- _Aim_
Every line from the one with "import random" to the one with "return 1 + round(t * FPS)", including those two, is to be copied exactly; all other lines of the entries below are left out.

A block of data

━━━━

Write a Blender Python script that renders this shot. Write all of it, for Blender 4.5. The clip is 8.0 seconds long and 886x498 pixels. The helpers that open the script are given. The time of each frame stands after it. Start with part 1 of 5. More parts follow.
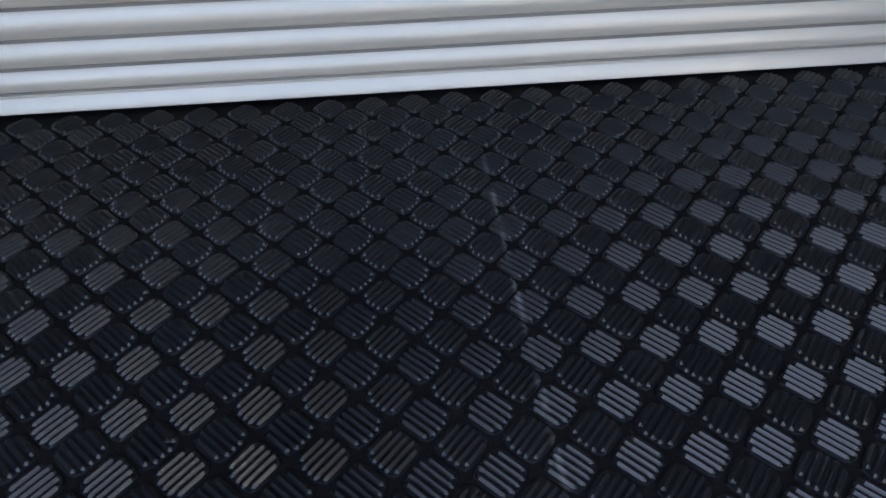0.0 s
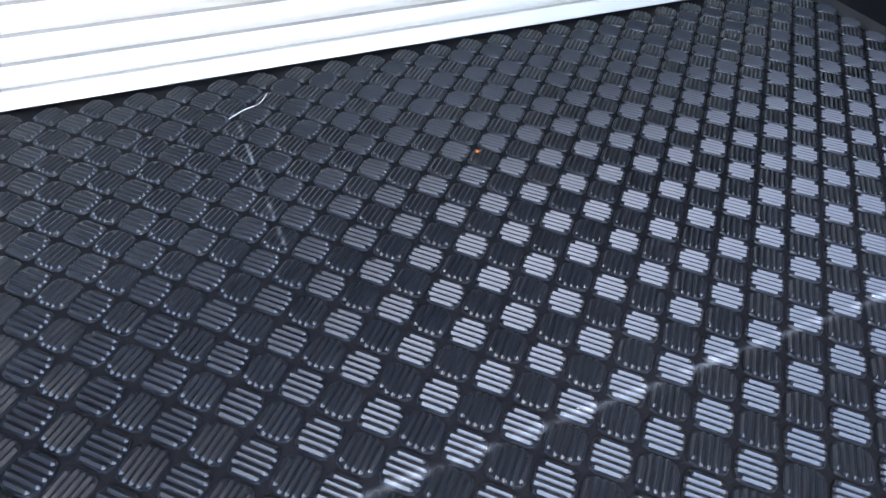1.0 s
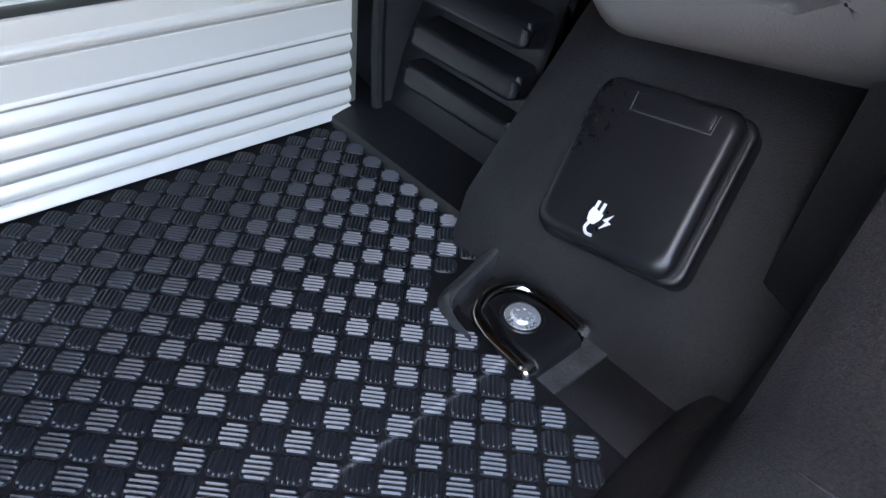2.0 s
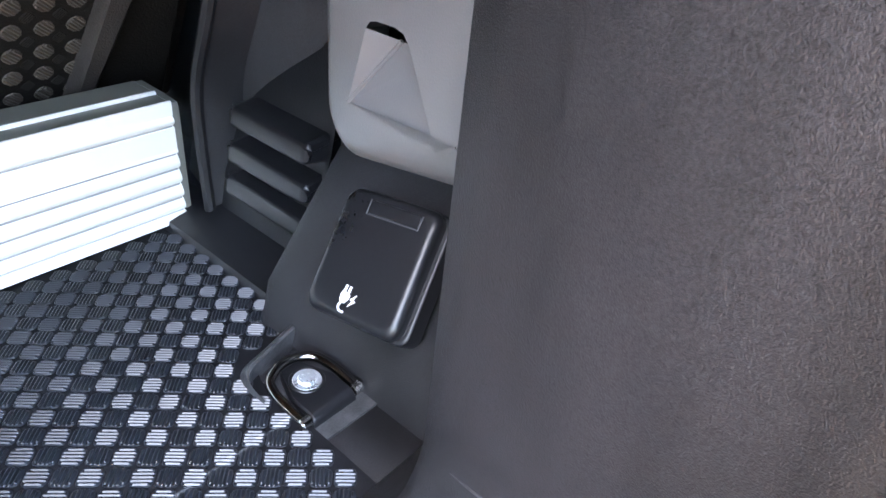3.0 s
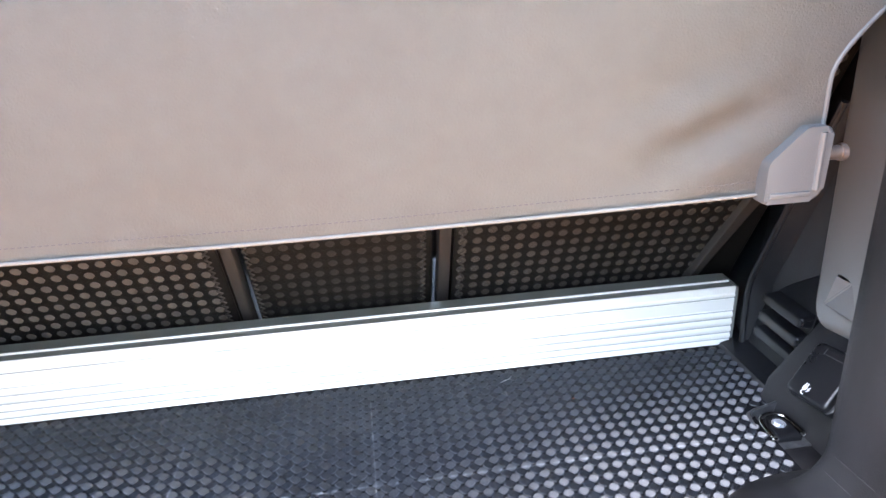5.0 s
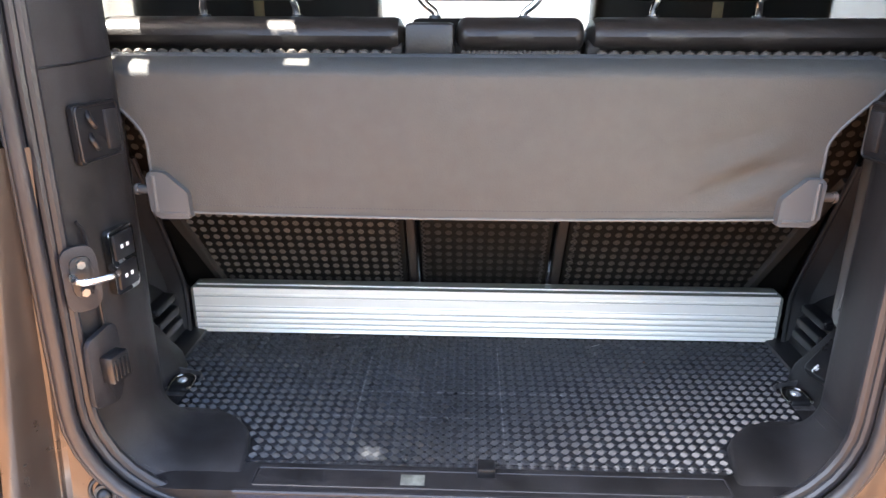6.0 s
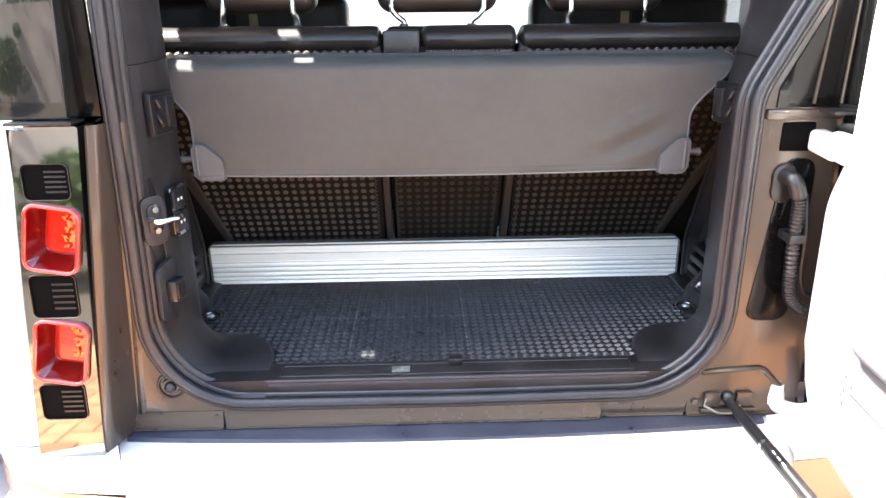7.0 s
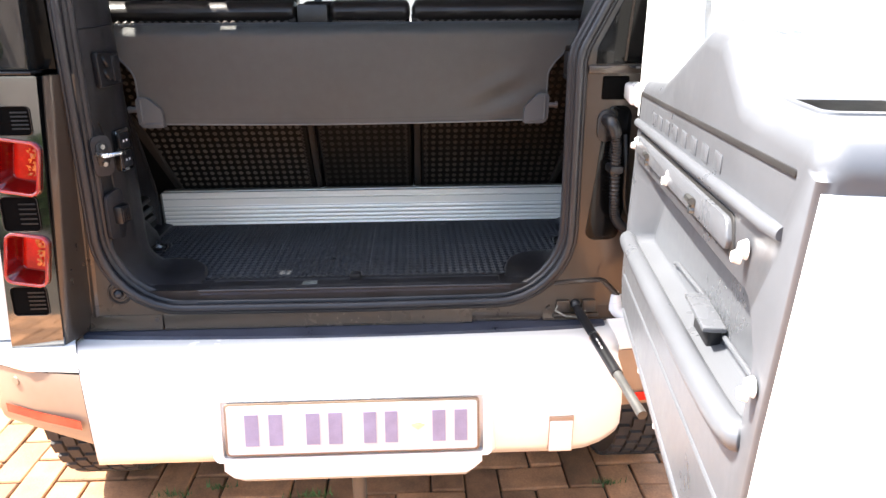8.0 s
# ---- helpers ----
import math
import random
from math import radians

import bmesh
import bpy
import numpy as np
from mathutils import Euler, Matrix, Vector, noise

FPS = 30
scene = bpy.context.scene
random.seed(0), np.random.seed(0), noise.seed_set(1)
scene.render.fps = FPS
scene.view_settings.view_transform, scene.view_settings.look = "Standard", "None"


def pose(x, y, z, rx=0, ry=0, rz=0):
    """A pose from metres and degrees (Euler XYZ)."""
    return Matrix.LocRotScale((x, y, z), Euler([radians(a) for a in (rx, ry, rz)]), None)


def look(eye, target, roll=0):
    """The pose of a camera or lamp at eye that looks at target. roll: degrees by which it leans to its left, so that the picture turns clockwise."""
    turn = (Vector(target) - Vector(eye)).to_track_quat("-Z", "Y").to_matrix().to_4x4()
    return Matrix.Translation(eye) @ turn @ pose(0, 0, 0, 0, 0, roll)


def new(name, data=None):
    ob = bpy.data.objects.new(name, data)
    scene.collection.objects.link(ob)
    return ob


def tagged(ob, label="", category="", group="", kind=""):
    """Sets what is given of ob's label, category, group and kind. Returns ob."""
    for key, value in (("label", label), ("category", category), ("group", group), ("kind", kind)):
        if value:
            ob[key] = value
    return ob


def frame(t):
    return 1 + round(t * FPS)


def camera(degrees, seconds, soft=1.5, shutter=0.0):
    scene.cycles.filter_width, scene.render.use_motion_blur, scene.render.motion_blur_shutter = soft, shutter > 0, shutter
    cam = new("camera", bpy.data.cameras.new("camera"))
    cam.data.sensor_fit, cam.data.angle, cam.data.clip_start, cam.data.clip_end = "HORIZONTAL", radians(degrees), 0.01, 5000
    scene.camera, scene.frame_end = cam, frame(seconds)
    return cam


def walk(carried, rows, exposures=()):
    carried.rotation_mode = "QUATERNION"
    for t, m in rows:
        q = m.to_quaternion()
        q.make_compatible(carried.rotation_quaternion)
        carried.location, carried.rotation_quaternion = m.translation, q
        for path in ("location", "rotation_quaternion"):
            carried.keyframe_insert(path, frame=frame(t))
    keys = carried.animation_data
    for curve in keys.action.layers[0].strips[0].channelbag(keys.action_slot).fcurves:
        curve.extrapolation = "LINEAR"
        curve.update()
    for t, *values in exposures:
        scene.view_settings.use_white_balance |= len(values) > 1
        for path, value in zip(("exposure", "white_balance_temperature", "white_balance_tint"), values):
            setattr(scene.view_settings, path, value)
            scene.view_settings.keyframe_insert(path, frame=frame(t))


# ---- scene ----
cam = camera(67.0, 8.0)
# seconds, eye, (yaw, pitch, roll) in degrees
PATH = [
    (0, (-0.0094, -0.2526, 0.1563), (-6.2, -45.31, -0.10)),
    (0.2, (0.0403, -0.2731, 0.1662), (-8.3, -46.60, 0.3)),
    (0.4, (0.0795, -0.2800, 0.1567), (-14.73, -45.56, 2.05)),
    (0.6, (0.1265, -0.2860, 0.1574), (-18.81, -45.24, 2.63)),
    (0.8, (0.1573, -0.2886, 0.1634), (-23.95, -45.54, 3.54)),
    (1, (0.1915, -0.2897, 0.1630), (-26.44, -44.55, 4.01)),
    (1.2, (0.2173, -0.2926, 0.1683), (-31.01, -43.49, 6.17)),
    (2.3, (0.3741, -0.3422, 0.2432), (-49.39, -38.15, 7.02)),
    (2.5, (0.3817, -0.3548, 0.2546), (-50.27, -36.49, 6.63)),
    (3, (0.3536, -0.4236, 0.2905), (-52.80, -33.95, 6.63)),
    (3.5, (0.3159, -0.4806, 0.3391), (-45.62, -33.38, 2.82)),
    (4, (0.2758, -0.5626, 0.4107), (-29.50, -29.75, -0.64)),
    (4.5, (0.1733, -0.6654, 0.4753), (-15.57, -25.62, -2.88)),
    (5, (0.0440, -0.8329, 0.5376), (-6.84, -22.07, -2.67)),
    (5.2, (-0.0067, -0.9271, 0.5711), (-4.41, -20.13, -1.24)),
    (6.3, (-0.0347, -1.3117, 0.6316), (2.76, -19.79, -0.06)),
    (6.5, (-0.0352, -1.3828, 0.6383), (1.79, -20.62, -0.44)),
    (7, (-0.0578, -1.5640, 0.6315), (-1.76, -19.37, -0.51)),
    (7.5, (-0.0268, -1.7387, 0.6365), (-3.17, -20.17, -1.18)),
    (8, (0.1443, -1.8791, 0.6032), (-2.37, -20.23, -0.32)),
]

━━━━

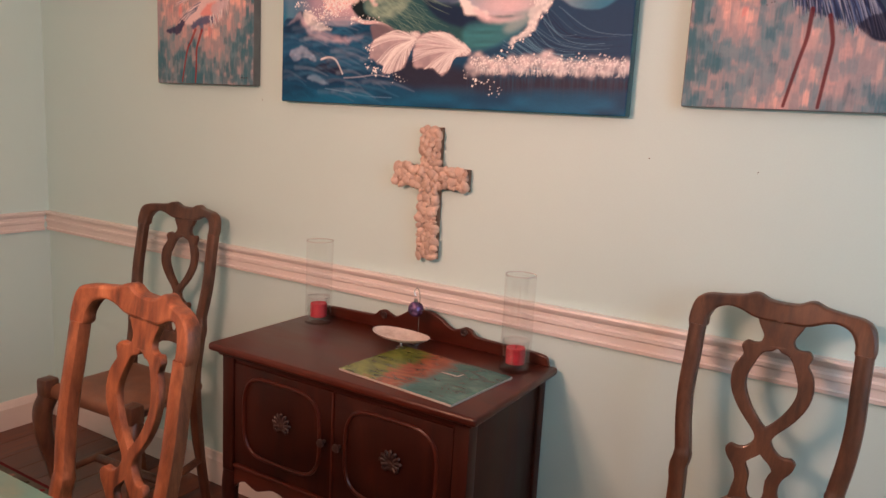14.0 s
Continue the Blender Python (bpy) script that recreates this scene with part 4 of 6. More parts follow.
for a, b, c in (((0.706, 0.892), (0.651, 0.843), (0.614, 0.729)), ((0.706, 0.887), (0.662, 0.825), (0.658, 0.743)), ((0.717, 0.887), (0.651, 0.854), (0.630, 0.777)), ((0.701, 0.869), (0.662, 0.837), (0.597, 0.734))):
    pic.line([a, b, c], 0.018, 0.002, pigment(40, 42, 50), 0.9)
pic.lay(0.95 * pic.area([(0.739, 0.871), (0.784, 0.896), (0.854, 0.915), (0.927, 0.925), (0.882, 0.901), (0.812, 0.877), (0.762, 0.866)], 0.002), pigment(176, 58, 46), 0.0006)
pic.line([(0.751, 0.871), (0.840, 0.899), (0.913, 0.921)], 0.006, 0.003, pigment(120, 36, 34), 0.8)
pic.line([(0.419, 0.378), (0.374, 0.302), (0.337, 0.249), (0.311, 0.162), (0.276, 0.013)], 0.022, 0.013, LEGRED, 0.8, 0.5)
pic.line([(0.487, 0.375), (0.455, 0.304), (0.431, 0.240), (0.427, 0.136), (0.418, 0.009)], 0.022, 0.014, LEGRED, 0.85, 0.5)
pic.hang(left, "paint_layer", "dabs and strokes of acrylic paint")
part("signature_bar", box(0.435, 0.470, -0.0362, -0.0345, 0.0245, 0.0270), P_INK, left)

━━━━

- _Finished exercise_
import random
from math import radians

import bmesh
import bpy
import numpy as np
from mathutils import Euler, Matrix, Vector, noise

FPS = 30
scene = bpy.context.scene
random.seed(0), np.random.seed(0), noise.seed_set(1)
scene.render.fps = FPS
scene.view_settings.view_transform, scene.view_settings.look = "Standard", "None"


def pose(x, y, z, rx=0, ry=0, rz=0):
    """A pose from metres and degrees (Euler XYZ)."""
    return Matrix.LocRotScale((x, y, z), Euler([radians(a) for a in (rx, ry, rz)]), None)


def look(eye, target, roll=0):
    """The pose of a camera or lamp at eye that looks at target. roll: degrees by which it leans to its left, so that the picture turns clockwise."""
    turn = (Vector(target) - Vector(eye)).to_track_quat("-Z", "Y").to_matrix().to_4x4()
    return Matrix.Translation(eye) @ turn @ pose(0, 0, 0, 0, 0, roll)


def new(name, data=None):
    ob = bpy.data.objects.new(name, data)
    scene.collection.objects.link(ob)
    return ob


def tagged(ob, label="", category="", group="", kind=""):
    """Sets what is given of ob's label, category, group and kind. Returns ob."""
    for key, value in (("label", label), ("category", category), ("group", group), ("kind", kind)):
        if value:
            ob[key] = value
    return ob


def frame(t):
    return 1 + round(t * FPS)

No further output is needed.